Description:
Verified on 5.6.42, 5.7.24, 8.0.13
An inner join on a.b_id = b.id semantically means that neither side can be NULL. The optimizer seems to understand this during execution:
EXPLAIN FORMAT=JSON shows "attached_condition": "(`test`.`a`.`b_id` is not null)")

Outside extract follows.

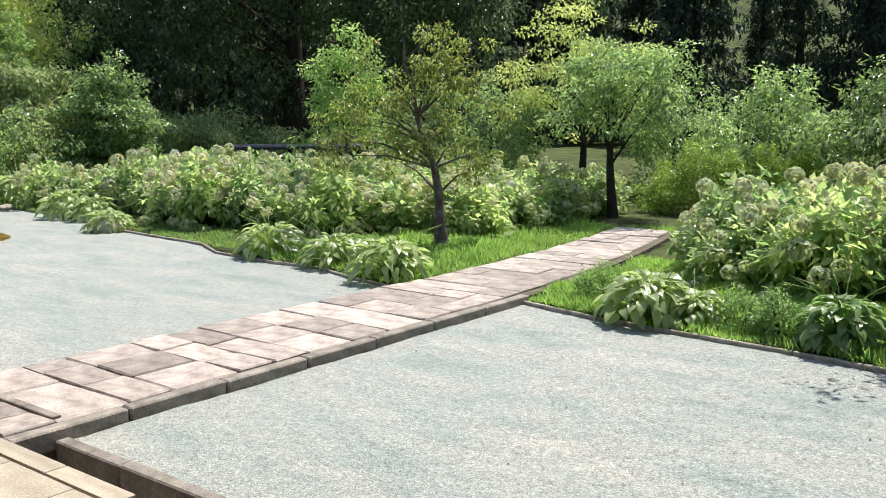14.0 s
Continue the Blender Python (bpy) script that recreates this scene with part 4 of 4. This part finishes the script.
# dark wall of trees behind the shrubs
for x, y, h, s in ((12.6, 4.7, 2.6, 2.0), (11.8, 2.9, 2.5, 1.9), (12.2, 0.2, 2.6, 2.0), (12.0, -2.6, 2.6, 2.0), (15.4, 6.9, 2.2, 2.0), (14.5, 4.0, 3.2, 2.4), (15, 0.5, 3.0, 2.4), (11.5, 16.2, 2.6, 2.0), (7.5, 17.2, 2.6, 1.9), (4.0, 17.8, 2.8, 2.0), (17, 7.0, 2.4, 2.4), (26, 22, 2.5, 2.8), (24, 27, 2.5, 2.8), (28, 17, 2.5, 2.8), (19, 25, 2.6, 2.6), (10.6, 11.6, 2.2, 1.3)):
    crown_tree("woodland_tree", x, y, "dense dark woodland tree behind the garden", 0.12, rng, M["dark_tree" if (x * 7 + y * 3) % 2 < 1.2 else "mid_tree"], (0, 0, h), (s, s, h * 0.85), 150, 56, 0.46, 0.125, limbs=8, low=-0.9)
for x, y in ((11.3, 5.6), (8.9, 12.0), (7.0, 12.6), (10.4, 13.6), (15.8, 8.6), (10.3, 8.7)):
    crown_tree("garden_bush", x, y, "leafy sunlit bush below the trees", 0.04, rng, M["young"], (0, 0, 0.7), (0.9, 0.9, 0.7), 60, 45, 0.3, 0.13, limbs=5, category="bush", low=-0.9)


def cedar(r, label):
    ob = thing("cedar", 0, 0, -50, label, "conifer", "cedar wood")
    put("trunk", fast_mesh("trunk", *tube([(0, 0, -0.5), (0, 0, 8), (0.1, 0, 17), (0.1, 0.1, 21)], [0.35, 0.28, 0.12, 0.02], 8), M["bark"], True), ob)
    z = 21 - 19.5 * r.random(330) ** 0.75
    a = r.uniform(0, 2 * math.pi, 330)
    rad = (22 - z) / 20 * 3.3 * r.uniform(0.3, 1, 330) + 0.15
    C = np.stack([rad * np.cos(a), rad * np.sin(a), z - rad * 0.25], 1)
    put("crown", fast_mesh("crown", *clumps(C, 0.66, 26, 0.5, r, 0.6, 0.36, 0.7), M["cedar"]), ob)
    return ob


cedars = [cedar(rng, "tall dark cedar in the wood behind") for _ in range(3)]
k = 0
for ring_r, num in ((66, 30), (75, 26)):
    for i in range(num):
        az = radians(62 + 112 * (i + random.uniform(-0.4, 0.4)) / num)
        x, y = 6 + ring_r * math.cos(az) + random.uniform(-2, 2), -4 + ring_r * math.sin(az) + random.uniform(-2, 2)
        if x < -20 and y < 6:
            continue
        s = random.uniform(0.75, 1.15)
        plant_at(cedars[k % 3], x, y, s, sz=s * random.uniform(0.85, 1.1))
        k += 1
for p in cedars:
    remove_proto(p)


for x, y, w in ((2.7, 5.85, 0.6), (3.2, 5.65, 0.5), (0.75, 6.2, 0.5), (5.5, 5.6, 0.5)):
    shrub("weed_clump", x, y, (w, w, 0.38), M["young"], "tangled clump of green weeds at the edge", rng, 0.05, 60, 36, 0.1, 0.4, 6, 0.2, "weeds")


# ---- grass ----
def grass_patch(name, label, count, where, r, h=(0.06, 0.16)):
    """Blades scattered where the test allows."""
    P = where(r, count)
    P = np.column_stack([P, ground_z(P[:, 0], P[:, 1]) - 0.01])
    P = P[P[:, 2] > -0.03]
    up = unit(np.array([0, 0, 1.0]) + r.normal(size=P.shape) * 0.42)
    ln = r.uniform(*h, len(P)) * (1 + 0.5 * wave(P[:, 0], P[:, 1], 1.7))
    me = fast_mesh(name, *leaves(P, up, rand_unit(len(P), r), ln, 0.011 + ln * 0.03, 0.1, 0.3), M["grass"])
    return tagged(put(name, me), label, "grass", kind="stuff")


def rect(x0, x1, y0, y1):
    return lambda r, n: np.stack([r.uniform(x0, x1, n), r.uniform(y0, y1, n)], 1)


grass_patch("grass", "bright uneven grass and weeds behind the court", 65000, rect(-0.1, 8.0, 5.0, 9.5), rng, (0.04, 0.15))
grass_patch("grass", "sunlit grass under the trees", 16000, rect(3.5, 12, 8, 13), rng, (0.06, 0.2))
grass_patch("grass", "bright grass verge beside the path", 30000, rect(-6.0, -1.0, 5.6, 13.5), rng, (0.05, 0.16))
grass_patch("grass", "short lawn strip beside the far court", 14000, rect(-14, -5.5, 6.6, 8.9), rng, (0.03, 0.08))
grass_patch("grass", "grass below the far trees", 14000, rect(-26, -16.5, 1, 12), rng, (0.05, 0.14))


# ---- house and gate roof ----
def tiled_roof(parent, x0, x1, y0, z0, y1, z1, pitch, r):
    """Rows of curved tiles from the eave (y0, z0) up to the ridge (y1, z1)."""
    slope = math.hypot(y1 - y0, z1 - z0)
    ang = math.degrees(math.atan2(z1 - z0, abs(y1 - y0)))
    sgn = 1 if y1 > y0 else -1
    nu = int((x1 - x0) / pitch)
    nr = int(slope / pitch)
    prof = np.array([(-0.5, 0.0), (-0.3, -0.12), (0.0, -0.16), (0.25, -0.04), (0.38, 0.12), (0.5, 0.0)]) * pitch
    for i in range(nr):
        V, F = [], []
        for j in range(nu):
            b = len(V)
            for u, lift in ((0, 0.05), (1.12, 0.0)):
                for px, pz in prof:
                    t = (i + u) * pitch
                    V.append((x0 + (j + 0.5) * pitch + px, y0 + sgn * (t * math.cos(radians(ang)) - pz * math.sin(radians(ang))), z0 + t * math.sin(radians(ang)) + (pz + lift) * math.cos(radians(ang))))
            F += [(b + q, b + q + 1, b + 7 + q, b + 6 + q) for q in range(5)]
        put("tile_course", fast_mesh("tile_course", V, F, M["roof_tile"]), parent)


house = thing("house", -27.1, 2.6, 0.42, "cream-walled house with a blue-grey tiled roof", "house", rz=73.4)
HW = 9.0
box("wall", -HW, 4.6, 0, 6, 0, 4.3, "plaster", 0, house)
tiled_roof(house, -HW - 0.6, 5.3, -1.0, 4.15, 3.0, 7.7, 0.28, rng)
tiled_roof(house, -HW - 0.6, 5.3, 7.0, 4.15, 3.0, 7.7, 0.28, rng)
box("eave_board", -HW - 0.6, 5.3, -0.95, -0.85, 4.0, 4.14, "dark_wood", 0.01, house)
box("ridge", -HW - 0.6, 5.3, 2.8, 3.2, 7.65, 7.95, "roof_tile", 0.03, house)
for x in (-5.5, -2.4, 0.7, 3.0):
    win = box("window", x - 0.7, x + 0.7, -0.05, 0.02, 0.7, 2.2, "dark_wood", 0.01, house, "dark framed window")
    part("pane", box_bm(x - 0.62, x - 0.03, -0.065, -0.055, 0.78, 2.12, 0), M["glass_dark"], win)
    part("pane", box_bm(x + 0.03, x + 0.62, -0.065, -0.055, 0.78, 2.12, 0), M["glass_dark"], win)
fence = thing("low_fence", -21.9, 4.5, gz(-21.9, 4.5), "low weathered timber and stone fence before the house", "fence", rz=73)
box("rail", -4.5, 3.4, -0.1, 0.12, 0.1, 0.6, "concrete", 0.02, fence, "low stone wall")
for x in (-3.9, -3.55):
    box("post", x - 0.07, x + 0.07, -0.28, -0.14, -0.1, 1.3, "edge_wood", 0.015, fence)

gate = thing("roofed_gate", 18.0, 16.1, -2.2, "small gatehouse with a dark tiled roof below the garden", "gate", rz=-60)
tiled_roof(gate, -0.95, 0.8, -0.65, 2.1, 0.25, 2.85, 0.14, rng)
tiled_roof(gate, -0.95, 0.8, 1.15, 2.1, 0.25, 2.85, 0.14, rng)
box("ridge", -0.95, 0.8, 0.17, 0.33, 2.83, 2.96, "roof_tile", 0.03, gate)
box("eave_board", -0.92, 0.77, -0.64, -0.57, 1.97, 2.1, "dark_wood", 0.01, gate)
for x in (-0.65, 0.5):
    for y in (-0.25, 0.75):
        box("post", x - 0.07, x + 0.07, y - 0.07, y + 0.07, 0, 2.3, "dark_wood", 0.01, gate)
box("gable_wall", -0.65, 0.5, 0.2, 0.3, 0.2, 2.3, "dark_wood", 0.0, gate)

# shallow stone pot base under the far hosta
rock("planter_stone", -11.4, 6.95, 0.0, (0.85, 0.6, 0.3), M["edge_stone"], "flat dark stone under a hosta clump", 10, 0.15, 41, (), 2.2, 4)

# ---- far garden furniture ----
rack = thing("covered_rack", -17.6, 17.9, gz(-17.6, 17.9), "long low rack under a dark blue cover", "rack", rz=43)
box("cover", -2.6, 2.6, -0.6, 0.6, 1.28, 1.44, "roof_tile", 0.05, rack, "dark blue sheet cover", 0.05)
for x in (-2.3, 0.0, 2.3):
    box("post", x - 0.06, x + 0.06, -0.06, 0.06, -0.1, 1.28, "dark_wood", 0.01, rack)
block = thing("stone_monument", -27.0, 14.6, gz(-27.0, 14.6), "squat grey stone block on a plinth in the far garden", "monument", rz=60)
box("plinth", -0.7, 0.7, -0.5, 0.5, -0.05, 0.35, "concrete", 0.04, block)
box("slab", -0.5, 0.5, -0.3, 0.3, 0.35, 0.95, "edge_stone", 0.06, block, "grey worn stone block")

But if I rewrite the query to include this condition I get a better execution plan (switching from an index scan to a range):
mysql [localhost:8013] {msandbox} (test) > EXPLAIN SELECT COUNT(*) FROM a INNER JOIN b ON a.b_id = b.id;
+----+-------------+-------+------------+--------+---------------+---------+---------+-------------+------+----------+--------------------------+
| id | select_type | table | partitions | type | possible_keys | key | key_len | ref | rows | filtered | Extra |
+----+-------------+-------+------------+--------+---------------+---------+---------+-------------+------+----------+--------------------------+
| 1 | SIMPLE | a | NULL | index | b_id | b_id | 5 | NULL | 258 | 100.00 | Using where; Using index |
| 1 | SIMPLE | b | NULL | eq_ref | PRIMARY | PRIMARY | 4 | test.a.b_id | 1 | 100.00 | Using index |
+----+-------------+-------+------------+--------+---------------+---------+---------+-------------+------+----------+--------------------------+
2 rows in set, 1 warning (0.00 sec)
mysql [localhost:8013] {msandbox} (test) > EXPLAIN SELECT COUNT(*) FROM a INNER JOIN b ON a.b_id = b.id WHERE b_id IS NOT NULL;
+----+-------------+-------+------------+--------+---------------+---------+---------+-------------+------+----------+--------------------------+
| id | select_type | table | partitions | type | possible_keys | key | key_len | ref | rows | filtered | Extra |
+----+-------------+-------+------------+--------+---------------+---------+---------+-------------+------+----------+--------------------------+
| 1 | SIMPLE | a | NULL | range | b_id | b_id | 5 | NULL | 2 | 100.00 | Using where; Using index |
| 1 | SIMPLE | b | NULL | eq_ref | PRIMARY | PRIMARY | 4 | test.a.b_id | 1 | 100.00 | Using index |
+----+-------------+-------+------------+--------+---------------+---------+---------+-------------+------+----------+--------------------------+
2 rows in set, 1 warning (0.00 sec)
How to repeat:
DROP TABLE IF EXISTS a,b;
CREATE TABLE a (
id INT NOT NULL PRIMARY KEY auto_increment,
cola BLOB,
b_id INT,
INDEX (b_id)
);
CREATE TABLE b (
id INT NOT NULL PRIMARY KEY auto_increment,
cola BLOB
);
INSERT INTO a VALUES (NULL, RANDOM_BYTES(1024), NULL);
INSERT INTO a SELECT NULL, RANDOM_BYTES(1024), NULL FROM a;
INSERT INTO a SELECT NULL, RANDOM_BYTES(1024), NULL FROM a;
INSERT INTO a SELECT NULL, RANDOM_BYTES(1024), NULL FROM a;
INSERT INTO a SELECT NULL, RANDOM_BYTES(1024), NULL FROM a;
INSERT INTO a SELECT NULL, RANDOM_BYTES(1024), NULL FROM a;
INSERT INTO a SELECT NULL, RANDOM_BYTES(1024), NULL FROM a;
INSERT INTO a SELECT NULL, RANDOM_BYTES(1024), NULL FROM a;
INSERT INTO a SELECT NULL, RANDOM_BYTES(1024), NULL FROM a;
INSERT INTO b SELECT NULL, RANDOM_BYTES(1024) FROM a;
SELECT COUNT(*) FROM a;
SELECT COUNT(*) FROM b;
INSERT INTO a VALUES (NULL, RANDOM_BYTES(1024), 1),(NULL, RANDOM_BYTES(1024), 1);
ANALYZE TABLE a;
ANALYZE TABLE b;
EXPLAIN SELECT COUNT(*) FROM a INNER JOIN b ON a.b_id = b.id;
EXPLAIN SELECT COUNT(*) FROM a INNER JOIN b ON a.b_id = b.id WHERE b_id IS NOT NULL;
EXPLAIN FORMAT=JSON SELECT COUNT(*) FROM a INNER JOIN b ON a.b_id = b.id\G
EXPLAIN FORMAT=JSON SELECT COUNT(*) FROM a INNER JOIN b ON a.b_id = b.id WHERE b_id IS NOT NULL\G
Note: In the final EXPLAIN FORMAT=JSON you can see that the better plan is caused by a further transformation to propagate a.b_id is not null.
Suggested fix:
Is it possible to attach conditions and then plan?